Context-Specific Training

Technical leaders need to understand when collaborative communication serves the team and when authoritative communication is required. During technical discussions, collaborative approaches remain appropriate. For project decisions, authority communication becomes required.

Creating Safe Practice Environments

Establish leadership development cohorts for peer practice. Structure feedback sessions focused on communication effectiveness. Build mentoring relationships specifically targeting authority transition challenges.

Organisational Reinforcement

Individual coaching won't succeed without organisational reinforcement. Build systematic support through competency frameworks that include authority communication. Establish promotion criteria that explicitly value leadership communication skills.

Measure progress through team effectiveness metrics and communication pattern observation rather than personality assessments. Build authority communication development into technical leadership career paths as a learnable skill set.

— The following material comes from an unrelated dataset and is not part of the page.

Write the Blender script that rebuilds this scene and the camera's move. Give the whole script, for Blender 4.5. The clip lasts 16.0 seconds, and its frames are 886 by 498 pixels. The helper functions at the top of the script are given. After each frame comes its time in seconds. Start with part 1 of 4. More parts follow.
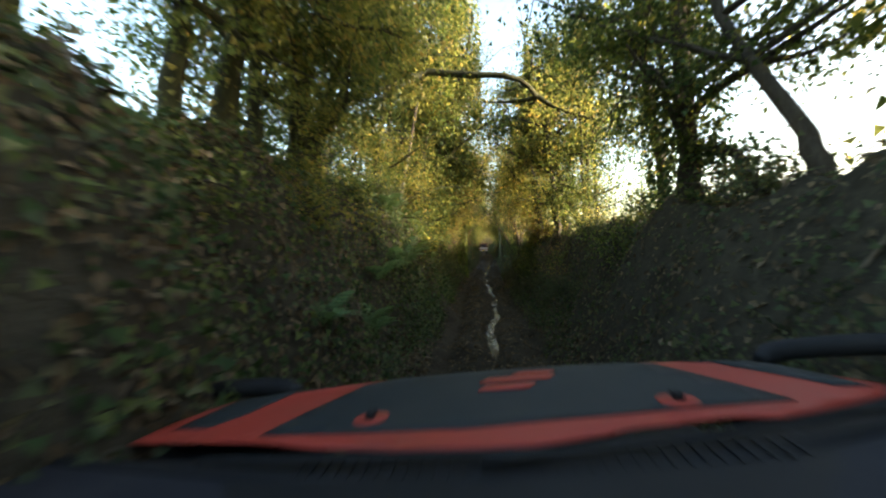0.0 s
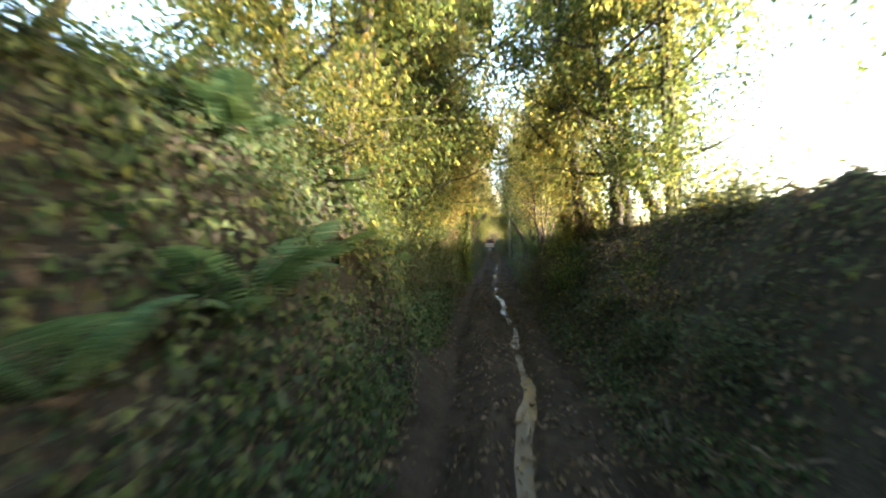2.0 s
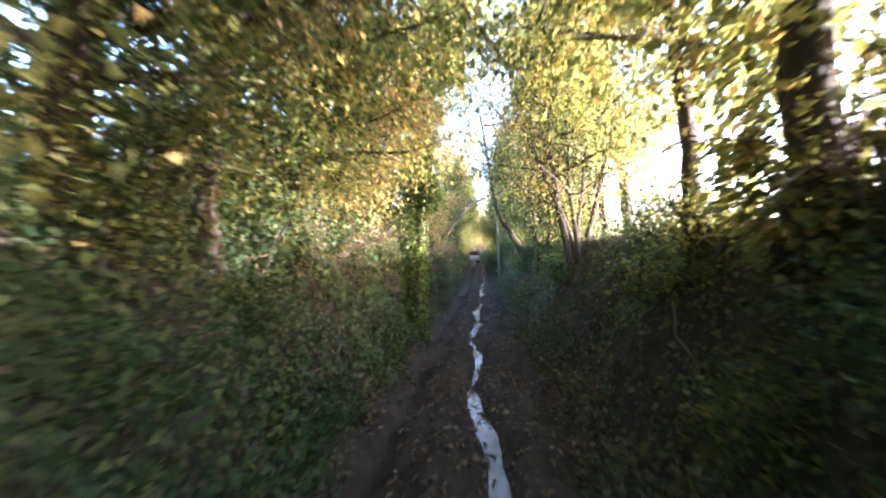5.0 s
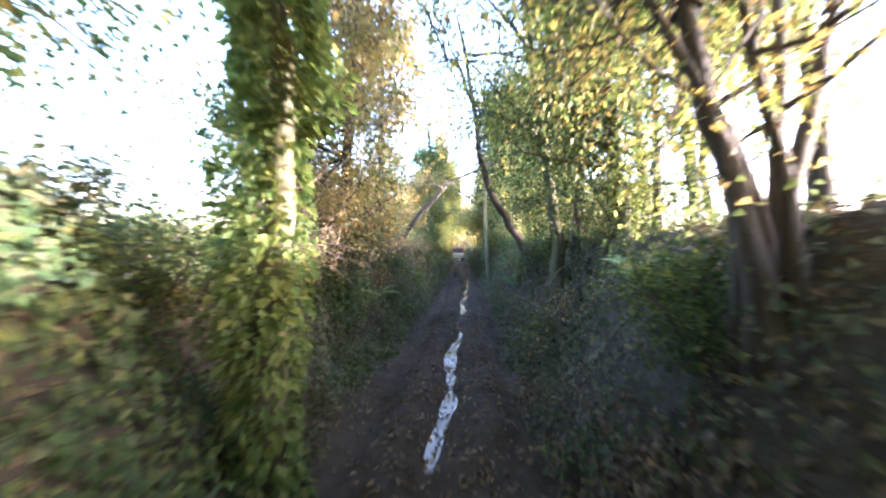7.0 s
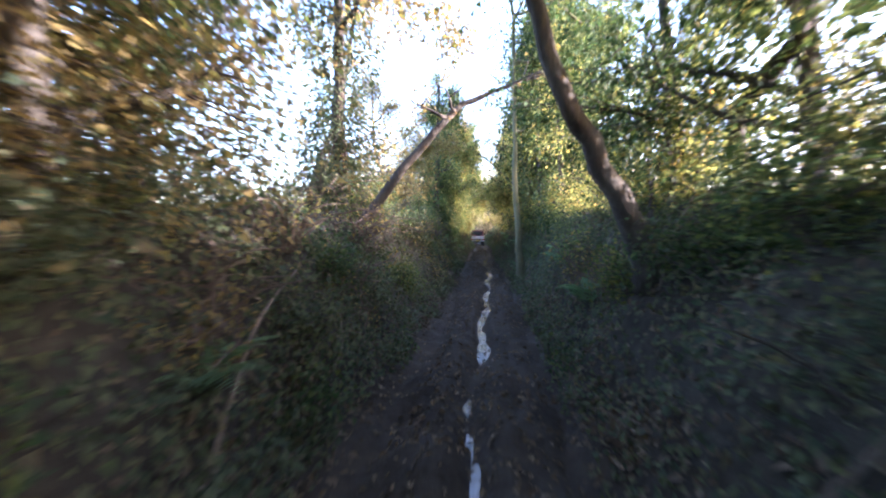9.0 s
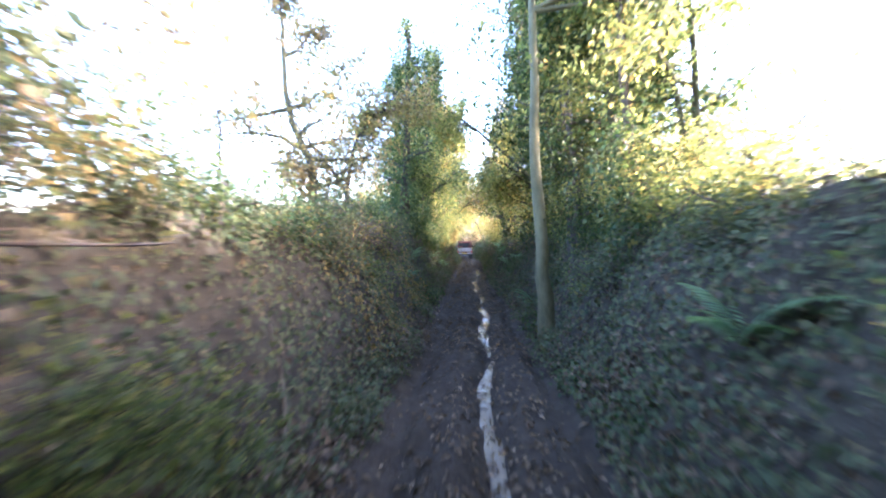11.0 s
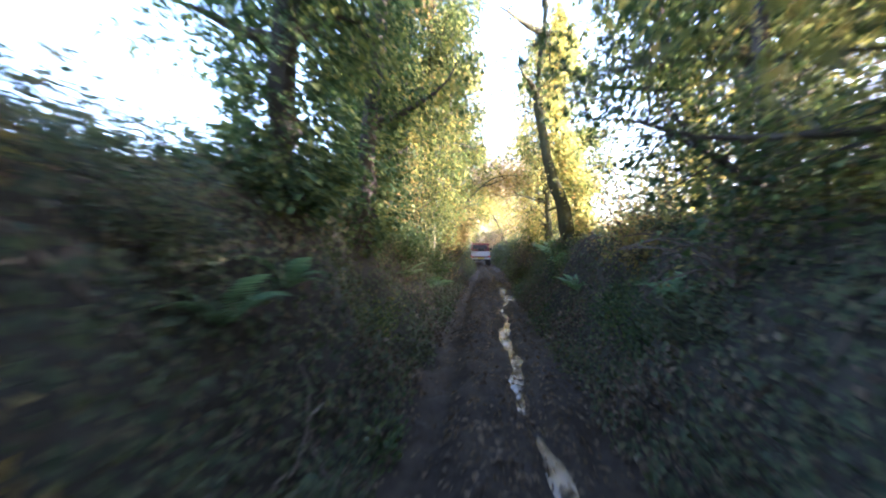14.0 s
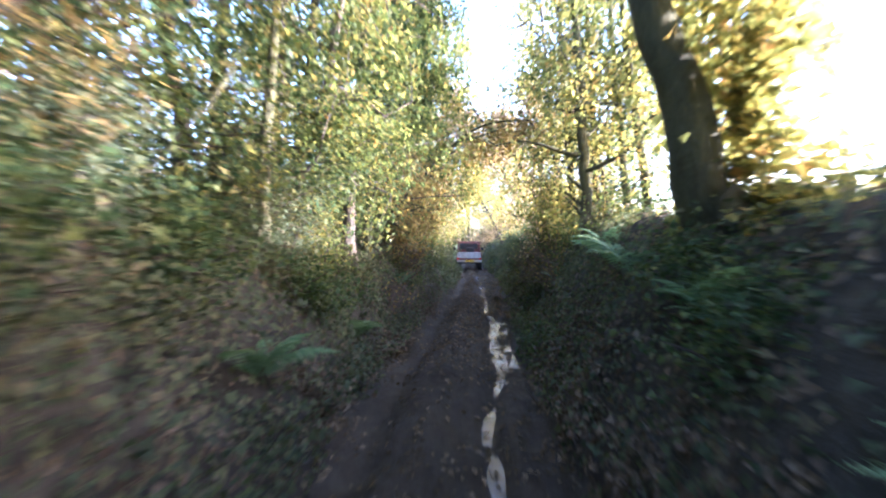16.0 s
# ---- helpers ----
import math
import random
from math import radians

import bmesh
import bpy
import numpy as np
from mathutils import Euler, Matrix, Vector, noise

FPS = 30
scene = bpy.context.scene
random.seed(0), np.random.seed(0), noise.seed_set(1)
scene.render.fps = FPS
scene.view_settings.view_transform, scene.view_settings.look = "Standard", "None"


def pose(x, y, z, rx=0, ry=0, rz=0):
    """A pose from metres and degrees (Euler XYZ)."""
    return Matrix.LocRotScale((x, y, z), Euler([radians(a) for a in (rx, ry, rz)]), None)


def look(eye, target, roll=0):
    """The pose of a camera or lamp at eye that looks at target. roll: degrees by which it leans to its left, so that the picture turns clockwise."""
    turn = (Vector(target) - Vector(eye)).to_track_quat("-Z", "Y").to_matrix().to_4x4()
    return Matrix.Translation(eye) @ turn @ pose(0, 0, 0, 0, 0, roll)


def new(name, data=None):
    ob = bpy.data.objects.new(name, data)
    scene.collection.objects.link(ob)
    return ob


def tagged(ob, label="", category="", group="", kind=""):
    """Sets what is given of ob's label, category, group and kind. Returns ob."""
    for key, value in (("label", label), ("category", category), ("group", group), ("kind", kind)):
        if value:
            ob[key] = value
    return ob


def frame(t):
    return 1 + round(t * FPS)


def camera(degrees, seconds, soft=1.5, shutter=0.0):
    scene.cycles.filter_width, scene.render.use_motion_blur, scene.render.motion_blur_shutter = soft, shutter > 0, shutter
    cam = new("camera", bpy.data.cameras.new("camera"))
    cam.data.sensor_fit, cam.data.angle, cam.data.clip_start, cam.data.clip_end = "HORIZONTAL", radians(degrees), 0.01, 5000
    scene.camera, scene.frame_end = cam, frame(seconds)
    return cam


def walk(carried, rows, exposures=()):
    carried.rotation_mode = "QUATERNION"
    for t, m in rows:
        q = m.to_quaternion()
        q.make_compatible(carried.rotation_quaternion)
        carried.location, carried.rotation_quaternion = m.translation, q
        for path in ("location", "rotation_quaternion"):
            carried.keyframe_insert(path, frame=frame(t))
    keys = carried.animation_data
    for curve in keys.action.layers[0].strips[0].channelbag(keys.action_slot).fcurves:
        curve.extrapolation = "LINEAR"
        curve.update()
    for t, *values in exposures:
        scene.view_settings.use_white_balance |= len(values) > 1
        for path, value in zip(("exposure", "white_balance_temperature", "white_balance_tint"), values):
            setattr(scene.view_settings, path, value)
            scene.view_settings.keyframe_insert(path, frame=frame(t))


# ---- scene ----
cam = camera(97.0, 16.0, soft=1.95, shutter=0.6)

# seconds, eye, yaw, pitch, roll
PATH = [
    (0, 0.019, 1.000, 1.507, 6.42, -0.61, -0.28),
    (0.5, 0.029, 2.122, 1.493, 5.42, -1.11, -0.20),
    (1, 0.029, 3.209, 1.491, 5.55, -2.12, -0.32),
    (1.5, -0.049, 4.343, 1.507, 6.35, -1.99, -0.35),
    (2, -0.140, 5.593, 1.499, 7.20, -1.24, -0.32),
    (2.5, -0.174, 6.880, 1.484, 6.96, -1.37, -0.41),
    (3, -0.127, 8.151, 1.492, 7.46, -0.75, -0.25),
    (3.5, -0.086, 9.336, 1.500, 6.27, 0.34, 0.06),
    (4, -0.059, 10.536, 1.497, 6.26, 1.08, 0.71),
    (4.2, -0.033, 10.977, 1.496, 6.64, 1.23, 0.83),
    (4.7, 0.005, 12.090, 1.495, 5.74, 0.83, 0.34),
    (5.2, 0.021, 13.220, 1.497, 4.85, 0.42, 0.15),
    (5.8, 0.036, 14.595, 1.500, 3.78, -0.07, 0.08),
    (6.3, 0.069, 15.759, 1.505, 2.88, -0.48, 0.10),
    (6.5, 0.092, 16.229, 1.507, 2.25, 0.29, 0.07),
    (7, 0.143, 17.423, 1.516, 3.10, 0.09, -0.29),
    (7.5, 0.168, 18.668, 1.517, 3.82, -0.60, -0.23),
    (8, 0.169, 19.892, 1.504, 4.80, -1.03, -0.13),
    (8.5, 0.161, 21.216, 1.502, 5.96, -1.86, 0.20),
    (9, 0.134, 22.526, 1.485, 6.01, -2.35, 0.12),
    (9.2, 0.107, 23.071, 1.483, 5.98, -2.28, 0.15),
    (9.7, 0.066, 24.441, 1.486, 5.43, -1.85, 0.08),
    (10.2, 0.049, 25.828, 1.494, 4.89, -1.43, 0.07),
    (10.8, 0.040, 27.530, 1.503, 4.23, -0.92, 0.15),
    (11.3, 0.020, 28.990, 1.505, 3.69, -0.50, 0.35),
    (11.5, 0.003, 29.588, 1.504, 3.19, -0.49, 0.37),
    (12, -0.063, 31.106, 1.490, 5.19, -0.46, 0.10),
    (12.5, -0.194, 32.540, 1.487, 5.96, -0.70, -0.20),
    (13, -0.280, 33.936, 1.489, 5.72, -0.59, -0.13),
    (13.5, -0.273, 35.432, 1.498, 6.58, -0.55, -0.10),
    (14, -0.143, 37.073, 1.503, 6.37, -0.37, -0.10),
    (14.5, -0.048, 38.788, 1.506, 6.66, -0.31, -0.27),
    (15, 0.027, 40.538, 1.503, 5.86, -0.28, -0.09),
    (15.5, 0.103, 42.178, 1.497, 4.75, -0.55, -0.02),
    (16, 0.179, 43.680, 1.475, 5.72, -0.40, -0.07),
]
walk(cam, [(t, pose(x, y, z, 90 + p, r, yw)) for t, x, y, z, yw, p, r in PATH],
     exposures=[(0, 3.4, 6300, 11), (0.8, 3.8, 6250, 12), (1.5, 4.0, 6050, 12), (2.0, 4.35, 5800, 16), (3.0, 4.65, 5350, 22), (4.0, 4.75, 5100, 28), (6.5, 5.05, 5050, 32), (7.2, 5.1, 5050, 32), (8.0, 4.75, 5000, 34), (8.5, 4.2, 5000, 36),
                (9.2, 4.5, 5000, 36), (11.5, 5.2, 4900, 36), (12.5, 5.25, 5050, 50), (13.5, 5.0, 5000, 40), (14.5, 4.65, 5050, 33), (15.5, 4.55, 4800, 32), (16, 4.78, 4720, 37)])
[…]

Moving Forward with Confidence

The transition from technical expertise to leadership authority is a learnable skill set, not a personality transformation. As experienced technical leaders, we have the responsibility and opportunity to systematically develop this capability in our emerging leaders.

Start by observing communication patterns in your current leadership team meetings. Identify specific emerging leaders who would benefit from authority communication development. Implement one practical coaching intervention within the next month.

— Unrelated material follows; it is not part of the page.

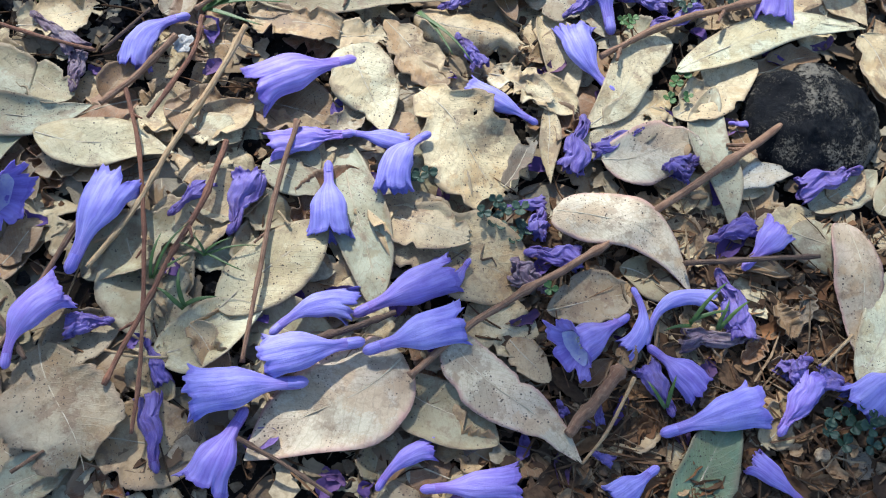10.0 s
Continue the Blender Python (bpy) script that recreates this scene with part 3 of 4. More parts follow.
def petal_scrap(rnd):
    """A curled, shrunken strip of a withered flower."""
    n, w = rnd.uniform(0.006, 0.016), rnd.uniform(0.0016, 0.004)
    turn = Euler((rnd.uniform(-0.25, 0.25), rnd.uniform(-0.25, 0.25), rnd.random() * 6.3)).to_matrix()
    off, hook = rnd.random() * 90, rnd.uniform(-0.5, 0.5)
    v, f = [], []
    for i in range(9):
        u = i / 8
        half = w * (0.35 + 0.65 * math.sin(math.pi * min(0.97, 0.15 + 0.8 * u)))
        for j in range(5):
            g = j / 2 - 1
            q = noise.noise_vector(Vector((u * 4, g * 1.5, off)))
            v.append(turn @ (Vector(((u - 0.5) * n, g * half + hook * n * (u - 0.5) ** 2 * 2, 0.7 * half * g * g)) + q * 0.0012))
    for i in range(8):
        for j in range(4):
            k = i * 5 + j
            f.append((k, k + 5, k + 6, k + 1))
    m = len(v)
    f += [tuple(reversed([q + m for q in face])) for face in f]
    return v + [p - Vector((0, 0, 0.0003)) for p in v], f


def far_half(low, high, y0, y1, x0=-0.2, x1=0.36, purple=False):
    def place(rnd):
        x, y = rnd.uniform(x0, x1), rnd.uniform(y0, y1)
        return None if purple and bare(x, y) > 0.2 else Vector((x, y, rnd.uniform(low, high)))
    return place


SCRAP = bits_material("petal_scraps", (0.15, 0.09, 0.29), (0.09, 0.05, 0.15), (0.20, 0.14, 0.38), (0.15, 0.08, 0.11), (0.12, 0.065, 0.20))
CHAFF = bits_material("chaff", (0.25, 0.12, 0.052), (0.15, 0.075, 0.036), (0.33, 0.19, 0.09), (0.20, 0.10, 0.046), (0.42, 0.30, 0.17), (0.10, 0.055, 0.03))
scatter("petal_scraps", 230, SCRAP, "shrivelled purple scraps of withered flowers", "petals", far_half(-0.001, 0.0018, 0.22, 0.48, purple=True), petal_scrap, 21)
scatter("petal_scraps", 120, SCRAP, "shrivelled purple scraps of withered flowers among the leaves", "petals", far_half(-0.001, 0.0012, -0.02, 0.20), petal_scrap, 22)
scatter("leaf_fragments", 70, FRAGMENT, "torn scraps of dry leaves on the dark soil", "litter", far_half(-0.001, 0.002, 0.36, 0.50, -0.13, 0.02), fragment, 34)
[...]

When technical organisations develop systematic approaches to authority transition, they create stronger leadership pipelines, more effective teams, and better outcomes for technical professionals pursuing leadership growth.

The engineers who built their careers on collaborative problem-solving have exactly the skills needed for effective leadership. They just need frameworks for applying those strengths in authority-requiring contexts.

Stop tolerating apologetic leadership as a personality quirk and start developing it as the organisational capability your technical teams deserve.